There's little doubt that the technology for autonomous cars already exists, but the implications of its real-world use are less clear. After all, in most countries it's not clear whether ceding complete control of a vehicle to a machine is even legal.
The situation may become less ambiguous thanks an amendment to the United Nations Convention on Road Traffic proposed last month, which would let drivers take their hands off the wheel in a self-driving car, Reuters reports.
Pushed by France, Germany, and Italy, the new rule allows cars to drive themselves on public roads, as long as a human driver is present and there is a way to switch back to manual control. It would alter Article 8 of the 1968 Convention on Road Traffic, which states that "every driver shall at all times be able to control his vehicle or guide his animals."

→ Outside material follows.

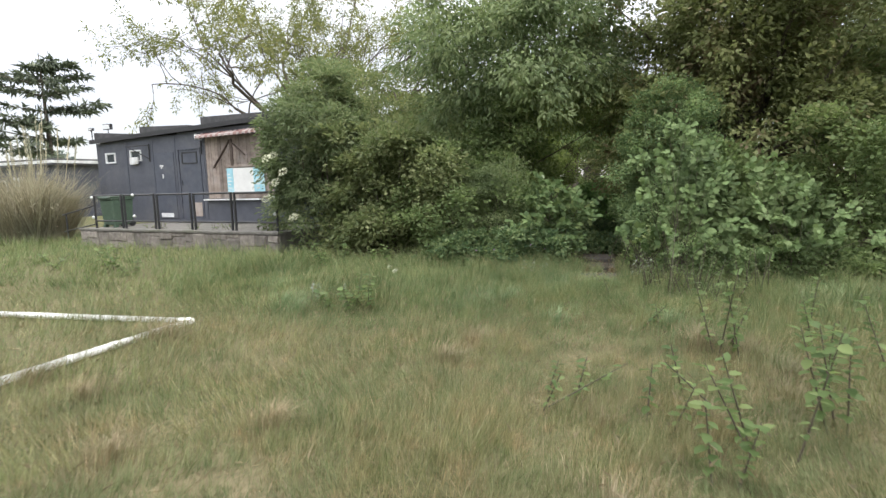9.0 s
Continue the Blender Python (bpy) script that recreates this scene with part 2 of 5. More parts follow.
# pale bluish grey: the haze of distance is painted into this leaf colour
M_FAR_HAZED = leaf_material("haze_toned_far_foliage", (0.145, 0.176, 0.178), (0.208, 0.240, 0.232), (0.275, 0.303, 0.275), glow=0.1, patch=0.1)
M_HEDGE = leaf_material("field_hedge_leaves", (0.140, 0.178, 0.072), (0.186, 0.228, 0.092), (0.240, 0.276, 0.120), odd=(0.208, 0.162, 0.124), patch=0.35)
M_WEED = leaf_material("weed_leaves", (0.081, 0.124, 0.050), (0.127, 0.177, 0.072), (0.196, 0.244, 0.107), patch=2)
M_DARKLEAF = leaf_material("dark_laurel_leaves", (0.095, 0.165, 0.063), (0.150, 0.242, 0.096), (0.224, 0.338, 0.136))
# lighter yellow-green: back light and sun on the leaves put into the colour
M_BACKLIT = leaf_material("backlit_yellow_green_leaves", (0.120, 0.150, 0.050), (0.165, 0.200, 0.072), (0.220, 0.250, 0.100), glow=0.55)
M_PALE = leaf_material("pale_turned_leaf", (0.55, 0.60, 0.50), (0.6, 0.65, 0.55), (0.65, 0.7, 0.6))
M_CREAM = leaf_material("cream_elder_flower", (0.45, 0.45, 0.32), (0.55, 0.55, 0.42), (0.65, 0.64, 0.52), glow=0.2)
M_LILAC = leaf_material("lilac_petals", (0.280, 0.138, 0.324), (0.350, 0.193, 0.396), (0.420, 0.248, 0.446), glow=0.2)
M_STRAW = leaf_material("pampas_straw", (0.190, 0.165, 0.120), (0.295, 0.262, 0.195), (0.440, 0.405, 0.325), glow=0.2)
M_PLUME = leaf_material("pampas_plume", (0.42, 0.38, 0.30), (0.50, 0.46, 0.37), (0.60, 0.55, 0.46), glow=0.3)
M_SEED = leaf_material("grass_seed_heads", (0.150, 0.118, 0.080), (0.205, 0.165, 0.112), (0.270, 0.225, 0.160), glow=0.3, patch=1.0)
M_THATCH = leaf_material("dead_thatch", (0.115, 0.080, 0.047), (0.190, 0.140, 0.086), (0.315, 0.255, 0.167), glow=0.15, patch=3.0)
M_LITTER = leaf_material("dead_leaves", (0.05, 0.028, 0.018), (0.10, 0.055, 0.035), (0.18, 0.12, 0.075), glow=0.05)
M_TUSSOCK = leaf_material("tussock_grass", (0.106, 0.128, 0.055), (0.156, 0.178, 0.076), (0.220, 0.218, 0.115), glow=0.3, patch=1.5)
M_DRYTUFT = leaf_material("dry_tussock_grass", (0.142, 0.113, 0.067), (0.223, 0.176, 0.112), (0.342, 0.284, 0.196), glow=0.25, patch=1.5)
M_BANKTUFT = leaf_material("bank_tussock_grass", (0.110, 0.155, 0.075), (0.165, 0.220, 0.111), (0.290, 0.330, 0.212), glow=0.3, patch=1.5)
M_SILVER = leaf_material("silver_downy_leaves", (0.151, 0.178, 0.137), (0.206, 0.234, 0.193), (0.275, 0.303, 0.262), glow=0.2)
M_MAPLE = leaf_material("field_maple_leaves", (0.103, 0.142, 0.058), (0.142, 0.186, 0.078), (0.201, 0.240, 0.112), patch=1.2)
M_SALLOW = leaf_material("sallow_leaves", (0.120, 0.152, 0.078), (0.165, 0.200, 0.105), (0.235, 0.268, 0.150), patch=1.5)
M_STALK = plain_material("bleached_stalk", (0.22, 0.20, 0.15), (0.32, 0.295, 0.235), 20, 0.8, 0.3)
M_BARK = plain_material("bark", (0.060, 0.048, 0.036), (0.135, 0.112, 0.088), 6, 0.9, 0.8, dist=0.03)
M_TWIG = plain_material("twig_bark", (0.055, 0.046, 0.030), (0.115, 0.098, 0.066), 10, 0.85, 0.5)
M_GREY_PAINT = plain_material("dark_grey_paint", (0.057, 0.062, 0.078), (0.083, 0.088, 0.107), 3, 0.55, 0.25, stain=(0.112, 0.112, 0.124))
M_GREY_DOOR = plain_material("dark_grey_door_paint", (0.053, 0.059, 0.078), (0.075, 0.083, 0.104), 4, 0.5, 0.2, stain=(0.106, 0.106, 0.117))
M_BLACK = plain_material("black_painted_iron", (0.012, 0.012, 0.014), (0.028, 0.027, 0.028), 12, 0.5, 0.2)
M_FELT = plain_material("roofing_felt", (0.040, 0.040, 0.043), (0.085, 0.083, 0.083), 5, 0.95, 0.5)
M_WHITE = plain_material("white_painted_wood", (0.56, 0.57, 0.57), (0.74, 0.75, 0.75), 6, 0.5, 0.2, stain=(0.42, 0.41, 0.38))
M_PIPE = plain_material("white_plastic_pipe", (0.66, 0.66, 0.63), (0.80, 0.80, 0.78), 5, 0.4, 0.1, stain=(0.50, 0.50, 0.43))
M_STONE = plain_material("rubble_stone", (0.125, 0.108, 0.095), (0.27, 0.24, 0.215), 9, 0.9, 0.7, dist=0.02, stain=(0.12, 0.11, 0.09), per_piece=0.3)
M_MORTAR = plain_material("mortar", (0.12, 0.11, 0.10), (0.21, 0.195, 0.175), 14, 0.95, 0.6)
M_SLAB = plain_material("terrace_concrete", (0.095, 0.088, 0.078), (0.165, 0.155, 0.138), 6, 0.9, 0.5, stain=(0.075, 0.08, 0.05))
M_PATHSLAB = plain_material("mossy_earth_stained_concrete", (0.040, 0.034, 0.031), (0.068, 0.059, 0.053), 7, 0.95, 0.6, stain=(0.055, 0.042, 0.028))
M_WOOD = plain_material("weathered_boards", (0.15, 0.118, 0.098), (0.29, 0.238, 0.208), 5, 0.85, 0.5, stain=(0.30, 0.27, 0.255), per_piece=0.28)
M_BRACE = plain_material("dark_stained_batten", (0.060, 0.042, 0.034), (0.105, 0.078, 0.062), 6, 0.8, 0.4)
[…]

The amendment comes as several European carmakers undertake large-scale autonomous-car research projects. Mercedes-Benz demonstrated a fully-autonomous S-Class last fall, while Volkswagen and other companies are collaborating on the technology in VW's hometown of Wolfsburg, Germany. Volvo is also testing self-driving cars on public roads in Sweden and Nissan has promised to launch an autonomous car on the market by 2020.
If the amendment passes, all 72 countries that are party to the convention would have to work the new rule into their laws. Those countries include European nations, Mexico, Chile, Brazil, and Russia, but not the United States, China, or Japan.
So far, the legal status of self-driving cars in the U.S. has been ambiguous. Nevada passed a law legalizing testing of self-driving cars in 2011, followed by California, Florida, and Michigan. However, Google had been testing its self-driving cars on California roads before any of these laws passed.